We lost people due to the battle – Residents
Expectedly, the government’s action has been greeted with wild jubilation and celebration by youths and the aged who were full of praise to the state government. A community leader, Mr Ogundare Ogundaisi said that the gesture would enhance development in the community.
The 67-year-old said that the battle for the recognition was fierce and deadly, revealing that he was lucky to still be alive “considering the fact eleven of my close associates lost their lives in the struggle for Olukere’s recognition in the community in the last twenty seven years of my active involvement.”
He said, “It is a great thing that the government has finally recognised our own Olukere because it was a tough battle.

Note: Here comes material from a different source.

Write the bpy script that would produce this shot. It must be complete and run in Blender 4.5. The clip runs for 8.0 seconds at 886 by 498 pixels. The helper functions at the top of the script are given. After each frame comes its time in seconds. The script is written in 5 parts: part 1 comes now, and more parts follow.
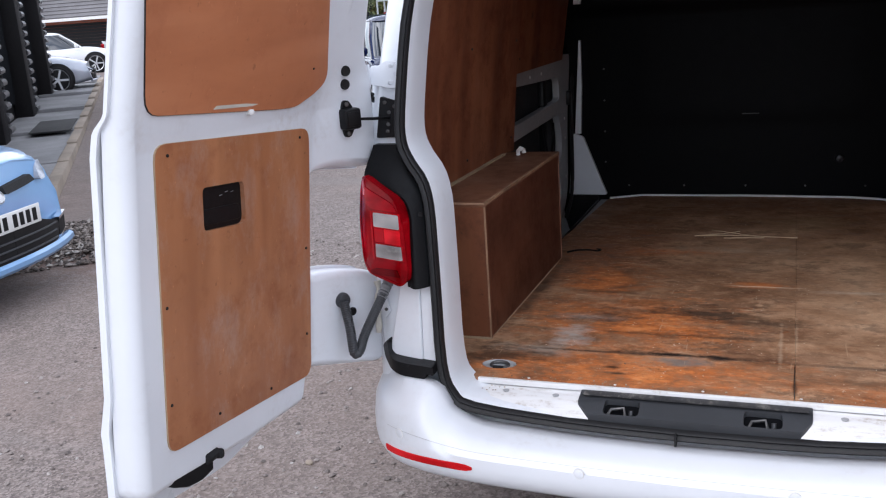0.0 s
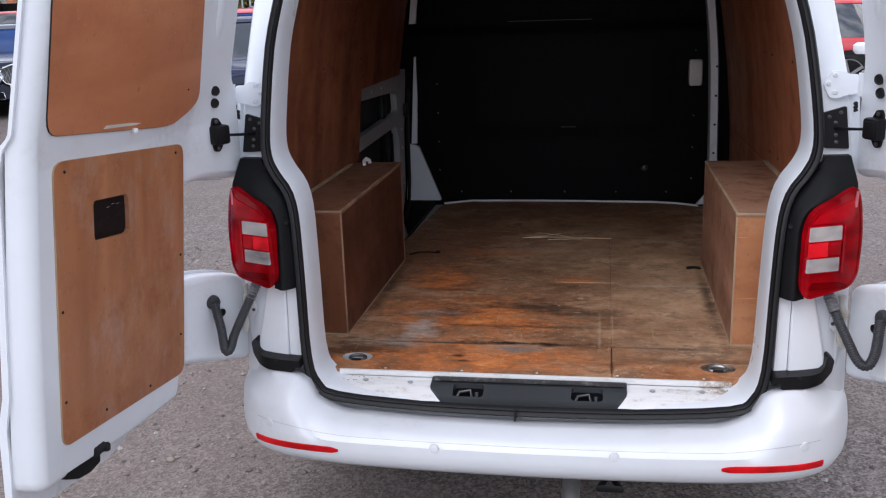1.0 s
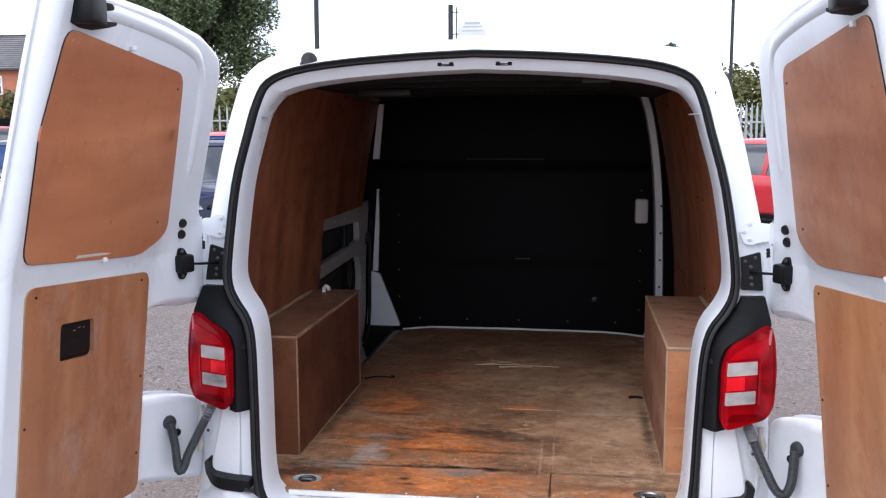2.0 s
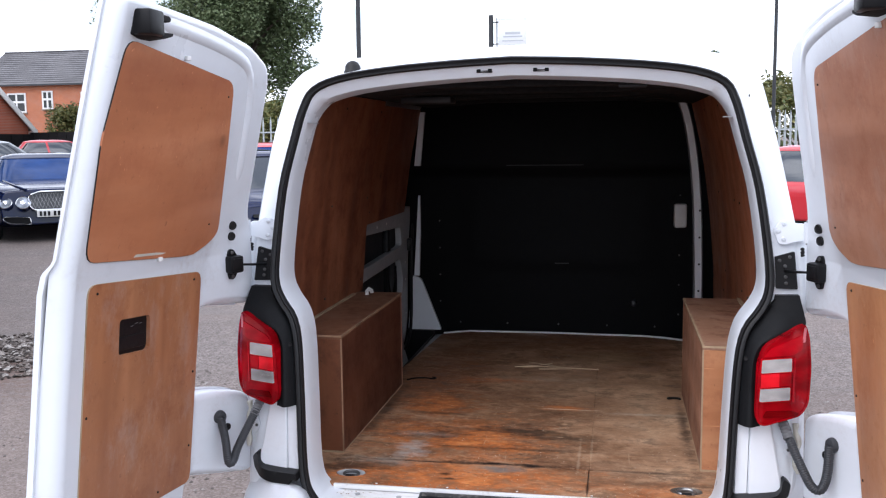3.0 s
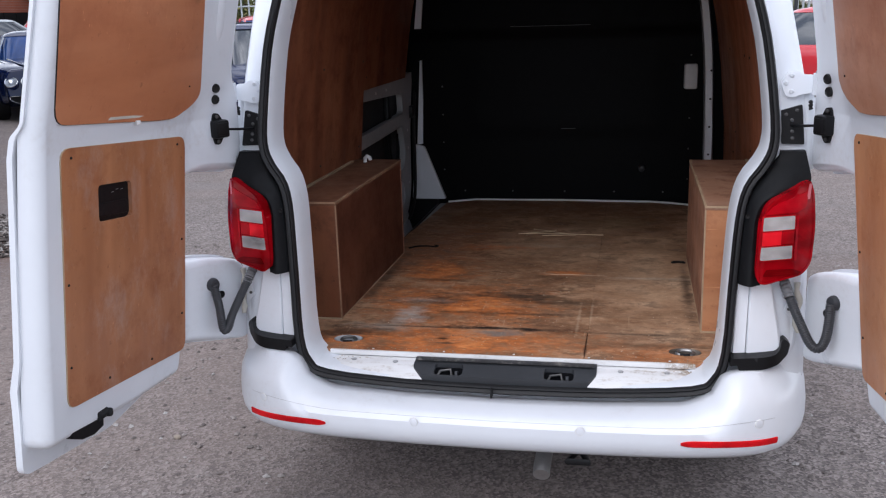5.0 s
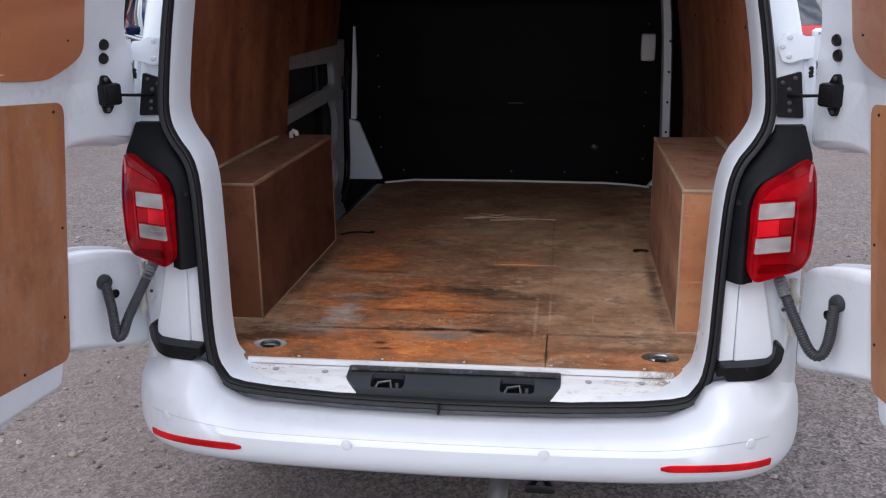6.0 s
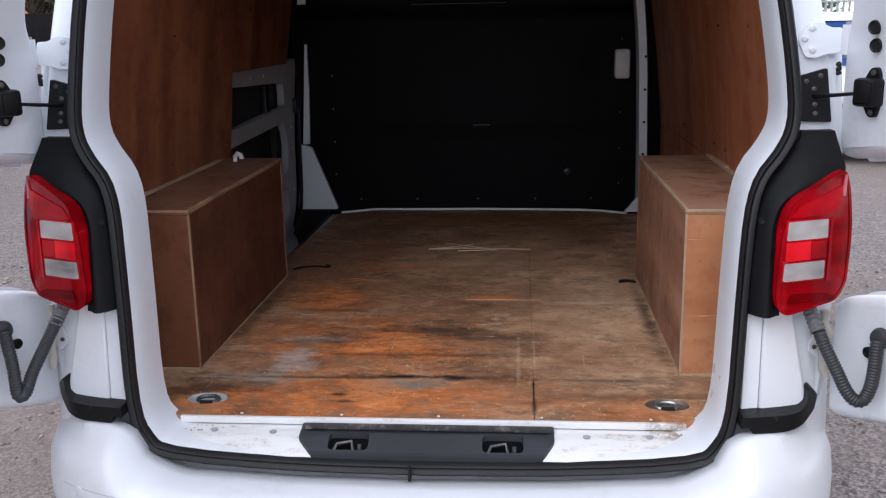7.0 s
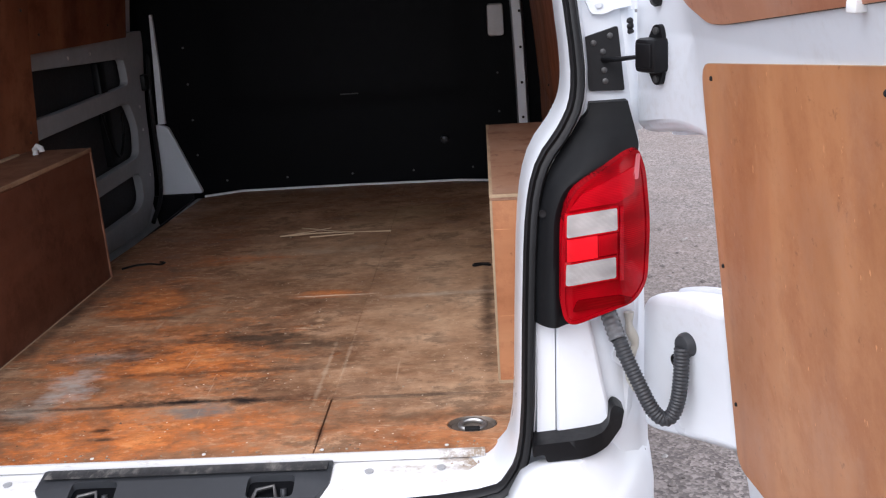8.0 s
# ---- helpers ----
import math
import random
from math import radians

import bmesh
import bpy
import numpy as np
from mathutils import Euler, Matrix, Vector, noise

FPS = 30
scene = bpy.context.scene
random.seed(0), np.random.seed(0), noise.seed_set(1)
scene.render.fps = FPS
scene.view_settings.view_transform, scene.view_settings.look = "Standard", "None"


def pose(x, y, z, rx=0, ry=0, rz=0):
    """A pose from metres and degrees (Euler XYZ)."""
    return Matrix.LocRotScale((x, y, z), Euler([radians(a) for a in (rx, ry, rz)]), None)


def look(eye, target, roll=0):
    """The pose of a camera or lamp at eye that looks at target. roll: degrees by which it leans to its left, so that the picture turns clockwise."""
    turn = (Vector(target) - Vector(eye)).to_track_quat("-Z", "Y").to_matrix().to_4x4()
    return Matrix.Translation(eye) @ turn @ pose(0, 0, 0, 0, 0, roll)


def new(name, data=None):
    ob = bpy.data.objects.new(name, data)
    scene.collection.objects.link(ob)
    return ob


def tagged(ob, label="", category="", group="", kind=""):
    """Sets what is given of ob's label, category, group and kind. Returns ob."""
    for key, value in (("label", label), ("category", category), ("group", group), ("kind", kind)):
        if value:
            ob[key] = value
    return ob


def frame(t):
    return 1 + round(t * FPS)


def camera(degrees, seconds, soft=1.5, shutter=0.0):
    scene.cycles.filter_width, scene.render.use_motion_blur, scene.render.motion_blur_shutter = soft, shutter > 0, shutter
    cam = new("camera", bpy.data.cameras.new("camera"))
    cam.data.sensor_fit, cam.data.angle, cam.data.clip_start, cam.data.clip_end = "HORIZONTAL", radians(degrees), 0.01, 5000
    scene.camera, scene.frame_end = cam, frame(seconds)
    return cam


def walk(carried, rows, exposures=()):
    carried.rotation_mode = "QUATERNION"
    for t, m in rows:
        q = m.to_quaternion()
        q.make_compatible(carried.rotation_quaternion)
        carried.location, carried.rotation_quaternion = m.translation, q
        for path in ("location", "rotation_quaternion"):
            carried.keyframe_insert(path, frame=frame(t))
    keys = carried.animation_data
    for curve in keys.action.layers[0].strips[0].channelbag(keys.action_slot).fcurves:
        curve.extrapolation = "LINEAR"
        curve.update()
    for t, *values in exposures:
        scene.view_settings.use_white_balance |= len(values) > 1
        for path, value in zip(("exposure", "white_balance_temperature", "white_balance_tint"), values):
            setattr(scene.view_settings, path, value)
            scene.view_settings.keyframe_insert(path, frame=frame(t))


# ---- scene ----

I have been in this struggle since 1994 and I can tell you that 11 of my mates died in this battle in Ikere. It is victory for all and we believe with the help of God, great things will begin to happen in Ikere community.”
On his part, 82-year-old community leader, Mr Gabriel Omokulade said, “I have been around in the last fifty years in this battle for Olukere’s stool and I can say it almost led to a serious war here, very tough at a time. We thank God for a time like this and confidently I can say, you will begin to see massive positive changes in the land.”

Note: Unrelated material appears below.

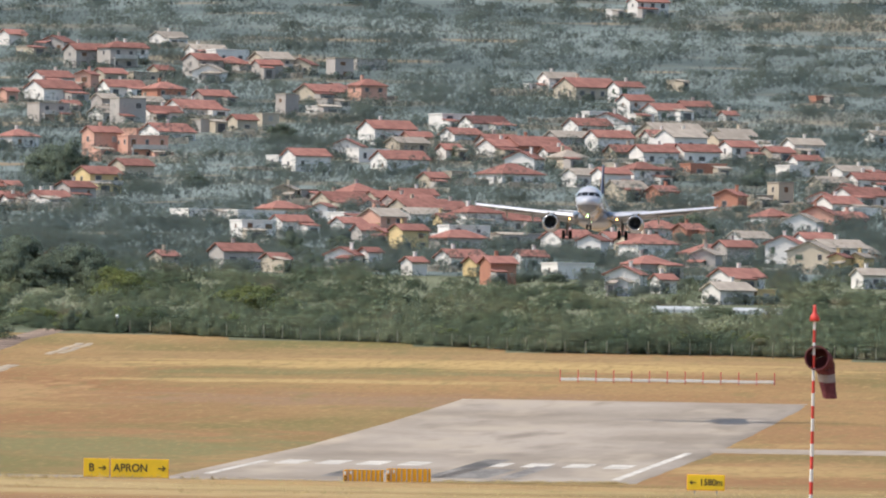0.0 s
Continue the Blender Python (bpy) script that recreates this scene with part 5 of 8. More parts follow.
house(-140, 3088, 8.3, 6.9, 3.0, 'g', 'c', 'r', 34)
house(-170, 3464, 9.1, 6.5, 2.8, 'g', 'w', 'n', 36)
house(-183, 3240, 9.4, 6.2, 4.4, 'h', 'w', 'r', 41)
house(-96, 3016, 10.3, 7.2, 4.4, 'g', 'w', 'n', 37)
house(-342, 4008, 7.4, 7.2, 3.0, 'e', 'g', 'r', -20)
house(-249, 3733, 9.6, 6.4, 2.8, 'f', 'w', 'n', 32)
house(-288, 3637, 10.2, 7.1, 2.8, 'f', 'p', 'n', 39)
house(-178, 3537, 6.8, 7.0, 3.0, 'h', 'c', 'n', 36)
house(-252, 3805, 6.5, 7.2, 3.0, 'e', 'b', 'r', -15)
house(-233, 3567, 7.9, 6.6, 2.8, 'e', 'w', 'r', -8)
house(-318, 3959, 8.0, 5.8, 4.4, 'g', 'w', 'r', 40)
house(-297, 3753, 7.4, 5.7, 2.8, 'g', 'b', 'n', 31)
house(-172, 3758, 7.0, 6.4, 4.4, 'g', 'w', 'r', 34)
house(-328, 3622, 9.5, 6.7, 2.8, 'h', 'b', 'r', 35)
house(-215, 3684, 8.4, 7.3, 4.4, 'f', 'w', 'n', 32)
house(-218, 3558, 8.9, 5.8, 4.4, 'g', 'b', 'n', 40)
house(-197, 3266, 9.6, 6.0, 3.0, 'g', 'w', 'n', 41)
house(-175, 3693, 10.1, 7.7, 2.8, 'e', 'w', 'r', -16)
house(-157, 3761, 7.6, 5.7, 3.0, 'g', 'g', 'r', 24)
house(-108, 3500, 10.5, 5.6, 2.8, 'g', 'w', 'n', 40)
house(-145, 3210, 8.3, 6.8, 2.8, 'f', 'p', 'n', 41)
house(-143, 3624, 8.5, 6.9, 3.0, 'g', 'c', 'n', 32)
house(-196, 3846, 8.8, 7.0, 4.4, 'g', 'w', 'n', 27)
house(-245, 3517, 6.7, 5.6, 3.0, 'f', 'w', 'n', 37)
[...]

The 84-year-old head of the Olukere family house, Adeniyi Obasoyin recalled that the battle began between the two traditional rulers with the issue of wearing of crown, which he said prompted the then Ogoga to sue Olukere to court but “we won.”
He said, “The issue became fierce when the Olukere said he wanted to collect staff of office from the government. This was resisted in the last 25 years until Friday when the state government did the needful.”
To 56-year-old Honourable Tope Ijasan, the whole battle was a tough one which claimed the lives of 35 individuals in the community. He added that about 15 cases were instigated against the Olukere in court.
According to Mr. Micheal Ayodele, the recognition of Olukere by the government was made possible due to the distinct steps taken by the traditional ruler and other members of the town.
“Oba Obasoyin is a great man, loved by all and sundry. You can ask around about his personality. Even before his recognition, he had been contributing to the development of the people and the community,” he said.